Given instruction — Repeat exactly the lines between and including those that contain "scene.render.fps = FPS" and "what is given". Output no other line.

▼

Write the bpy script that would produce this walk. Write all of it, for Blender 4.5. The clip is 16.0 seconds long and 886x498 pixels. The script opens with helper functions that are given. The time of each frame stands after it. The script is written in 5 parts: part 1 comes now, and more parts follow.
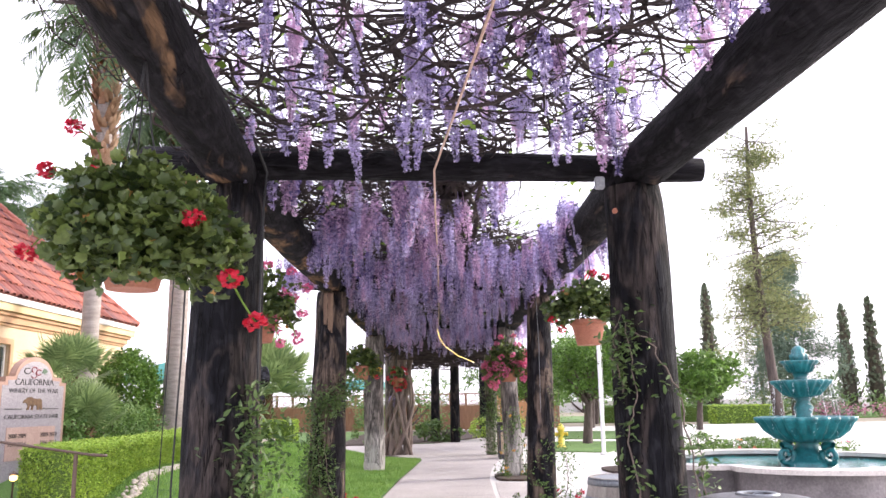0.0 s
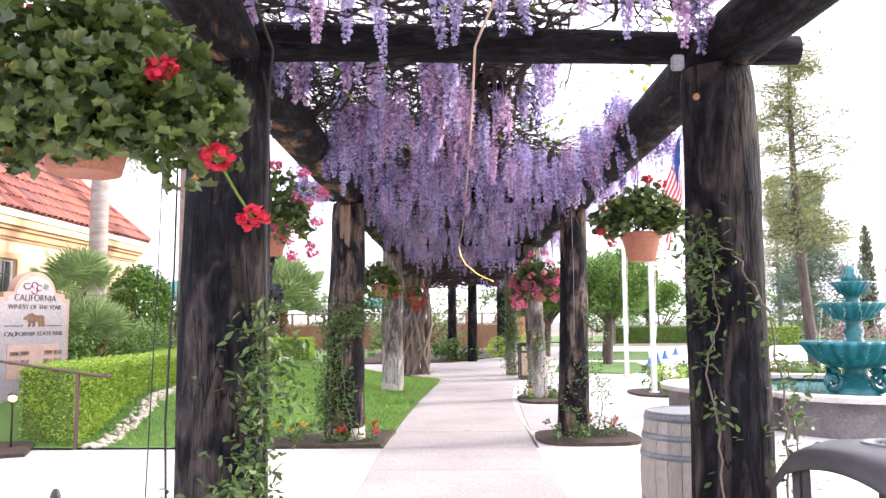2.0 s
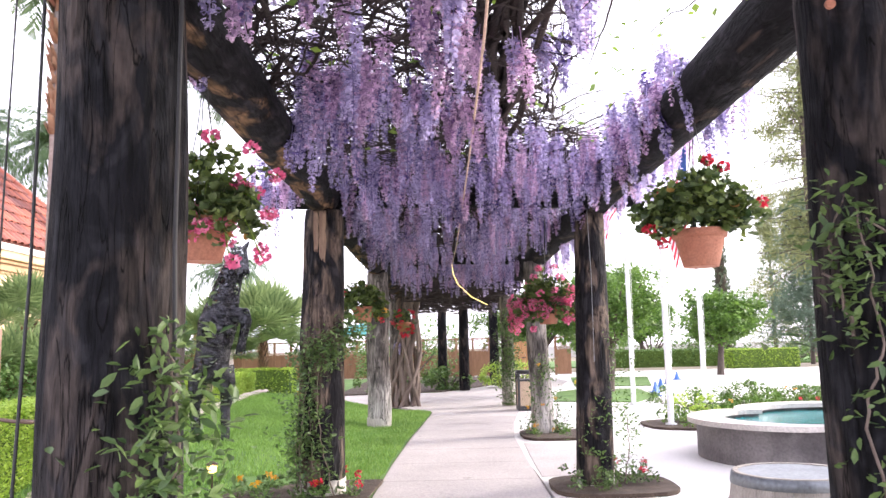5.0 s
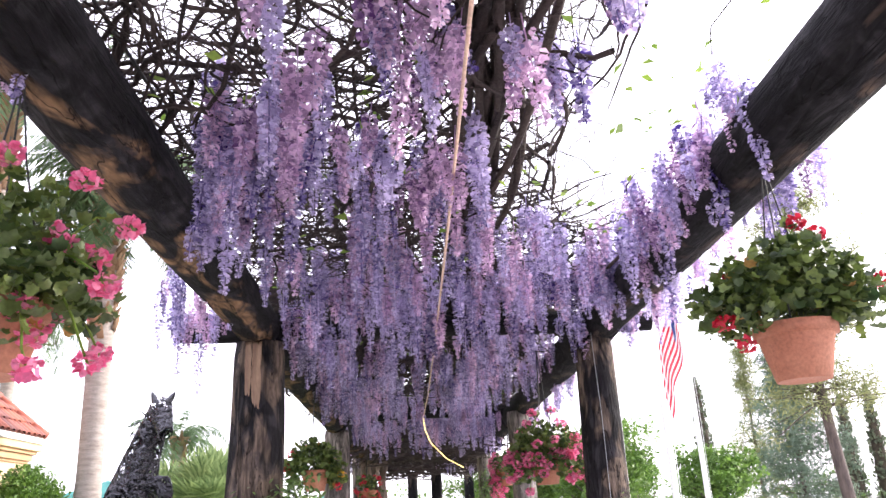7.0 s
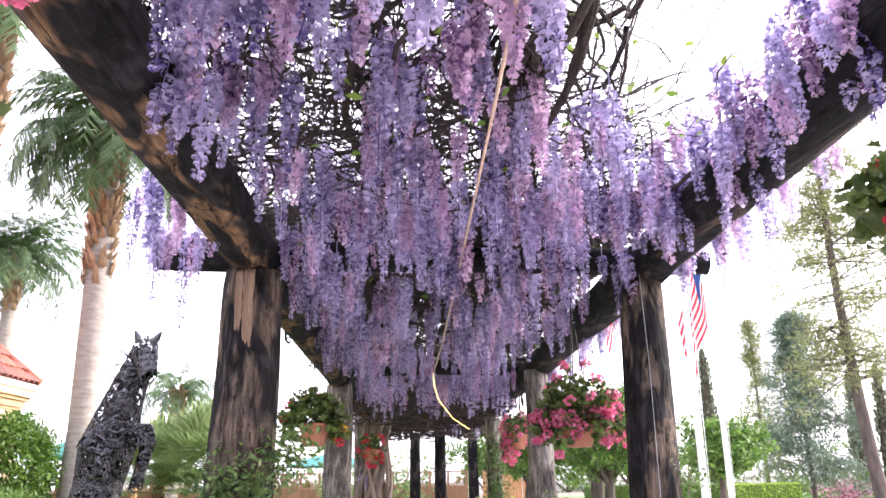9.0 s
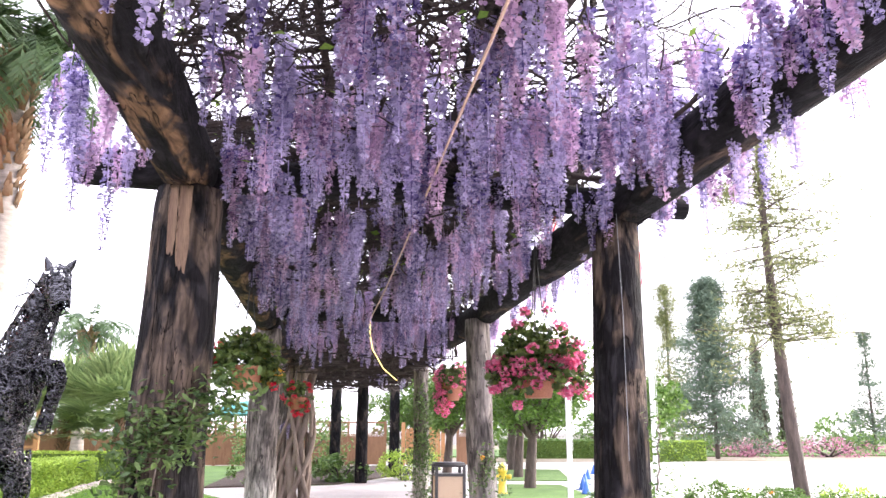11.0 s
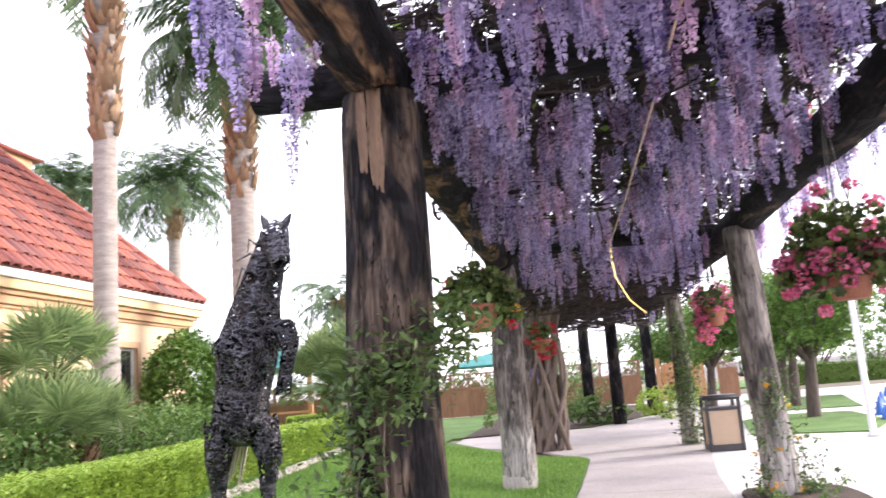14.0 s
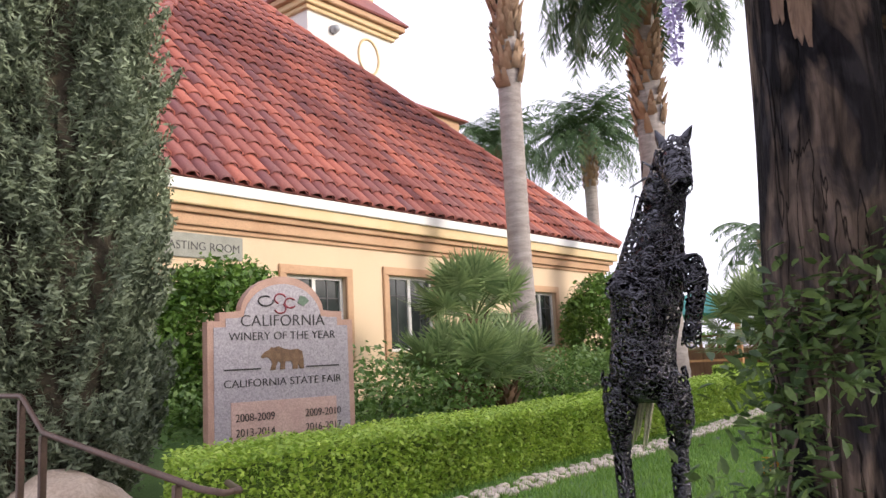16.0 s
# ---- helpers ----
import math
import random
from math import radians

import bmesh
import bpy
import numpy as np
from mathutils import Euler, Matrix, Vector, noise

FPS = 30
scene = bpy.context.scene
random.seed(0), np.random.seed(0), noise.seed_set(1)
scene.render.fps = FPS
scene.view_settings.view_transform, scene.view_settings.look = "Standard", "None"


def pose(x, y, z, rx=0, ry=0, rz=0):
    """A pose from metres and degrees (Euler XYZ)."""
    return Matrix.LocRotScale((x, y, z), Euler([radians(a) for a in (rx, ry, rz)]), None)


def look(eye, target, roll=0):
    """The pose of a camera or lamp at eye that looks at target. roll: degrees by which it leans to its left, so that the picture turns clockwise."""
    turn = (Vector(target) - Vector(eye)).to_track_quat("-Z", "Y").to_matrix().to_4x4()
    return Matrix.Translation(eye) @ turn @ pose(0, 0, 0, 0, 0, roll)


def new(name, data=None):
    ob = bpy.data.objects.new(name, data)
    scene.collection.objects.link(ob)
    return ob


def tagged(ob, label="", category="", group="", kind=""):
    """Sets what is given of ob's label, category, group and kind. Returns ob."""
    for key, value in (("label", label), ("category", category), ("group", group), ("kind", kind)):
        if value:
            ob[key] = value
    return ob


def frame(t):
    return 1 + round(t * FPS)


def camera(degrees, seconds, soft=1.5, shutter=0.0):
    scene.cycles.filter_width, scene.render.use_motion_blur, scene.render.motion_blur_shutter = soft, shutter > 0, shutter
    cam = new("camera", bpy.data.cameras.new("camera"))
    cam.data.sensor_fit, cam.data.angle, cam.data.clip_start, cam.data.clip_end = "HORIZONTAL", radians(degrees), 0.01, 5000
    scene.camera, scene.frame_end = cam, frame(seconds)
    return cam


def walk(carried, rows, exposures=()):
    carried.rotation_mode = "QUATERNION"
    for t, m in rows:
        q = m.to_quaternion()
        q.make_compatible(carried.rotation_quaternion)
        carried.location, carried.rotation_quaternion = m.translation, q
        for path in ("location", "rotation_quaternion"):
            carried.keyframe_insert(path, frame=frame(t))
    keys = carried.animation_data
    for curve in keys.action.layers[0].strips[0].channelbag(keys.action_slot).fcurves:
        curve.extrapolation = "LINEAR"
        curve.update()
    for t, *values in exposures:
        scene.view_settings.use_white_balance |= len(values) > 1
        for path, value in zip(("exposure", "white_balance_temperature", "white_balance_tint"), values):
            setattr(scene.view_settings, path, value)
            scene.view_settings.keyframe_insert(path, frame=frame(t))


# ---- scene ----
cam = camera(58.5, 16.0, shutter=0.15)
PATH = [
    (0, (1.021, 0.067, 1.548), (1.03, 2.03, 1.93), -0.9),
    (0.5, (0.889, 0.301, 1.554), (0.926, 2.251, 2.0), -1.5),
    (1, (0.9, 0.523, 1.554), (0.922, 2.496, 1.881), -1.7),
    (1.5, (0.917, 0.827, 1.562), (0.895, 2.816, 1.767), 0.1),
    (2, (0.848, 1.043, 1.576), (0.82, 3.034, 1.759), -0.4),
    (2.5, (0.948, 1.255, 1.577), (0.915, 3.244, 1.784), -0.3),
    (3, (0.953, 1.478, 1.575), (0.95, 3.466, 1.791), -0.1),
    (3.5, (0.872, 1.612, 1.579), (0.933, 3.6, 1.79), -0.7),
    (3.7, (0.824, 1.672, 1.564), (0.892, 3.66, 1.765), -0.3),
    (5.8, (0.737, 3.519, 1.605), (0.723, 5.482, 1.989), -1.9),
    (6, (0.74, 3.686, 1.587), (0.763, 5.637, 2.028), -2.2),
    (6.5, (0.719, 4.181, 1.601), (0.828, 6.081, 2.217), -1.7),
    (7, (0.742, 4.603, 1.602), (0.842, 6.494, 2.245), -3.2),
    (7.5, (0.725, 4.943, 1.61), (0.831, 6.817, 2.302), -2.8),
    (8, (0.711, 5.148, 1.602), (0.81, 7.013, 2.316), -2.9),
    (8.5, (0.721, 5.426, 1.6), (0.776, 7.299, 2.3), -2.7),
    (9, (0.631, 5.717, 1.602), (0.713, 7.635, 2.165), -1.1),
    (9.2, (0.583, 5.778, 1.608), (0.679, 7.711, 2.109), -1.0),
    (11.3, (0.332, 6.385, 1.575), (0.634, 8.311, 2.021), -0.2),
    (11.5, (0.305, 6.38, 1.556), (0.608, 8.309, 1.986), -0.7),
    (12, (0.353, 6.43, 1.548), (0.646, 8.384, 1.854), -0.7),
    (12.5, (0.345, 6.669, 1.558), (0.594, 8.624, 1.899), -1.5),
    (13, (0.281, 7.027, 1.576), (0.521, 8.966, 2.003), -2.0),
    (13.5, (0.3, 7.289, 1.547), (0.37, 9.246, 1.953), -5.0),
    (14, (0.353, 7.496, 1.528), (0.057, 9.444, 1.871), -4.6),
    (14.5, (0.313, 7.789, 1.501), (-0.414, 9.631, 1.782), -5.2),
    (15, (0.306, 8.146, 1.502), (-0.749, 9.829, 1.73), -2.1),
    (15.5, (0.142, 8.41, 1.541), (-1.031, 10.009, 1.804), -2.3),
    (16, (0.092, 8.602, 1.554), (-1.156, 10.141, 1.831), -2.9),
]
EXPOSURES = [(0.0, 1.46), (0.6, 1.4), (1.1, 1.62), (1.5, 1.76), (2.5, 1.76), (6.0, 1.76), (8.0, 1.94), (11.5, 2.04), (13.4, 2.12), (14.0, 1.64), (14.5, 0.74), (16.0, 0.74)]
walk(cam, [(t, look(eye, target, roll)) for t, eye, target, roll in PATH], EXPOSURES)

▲

The solution —
scene.render.fps = FPS
scene.view_settings.view_transform, scene.view_settings.look = "Standard", "None"


def pose(x, y, z, rx=0, ry=0, rz=0):
    """A pose from metres and degrees (Euler XYZ)."""
    return Matrix.LocRotScale((x, y, z), Euler([radians(a) for a in (rx, ry, rz)]), None)


def look(eye, target, roll=0):
    """The pose of a camera or lamp at eye that looks at target. roll: degrees by which it leans to its left, so that the picture turns clockwise."""
    turn = (Vector(target) - Vector(eye)).to_track_quat("-Z", "Y").to_matrix().to_4x4()
    return Matrix.Translation(eye) @ turn @ pose(0, 0, 0, 0, 0, roll)


def new(name, data=None):
    ob = bpy.data.objects.new(name, data)
    scene.collection.objects.link(ob)
    return ob


def tagged(ob, label="", category="", group="", kind=""):
    """Sets what is given of ob's label, category, group and kind. Returns ob."""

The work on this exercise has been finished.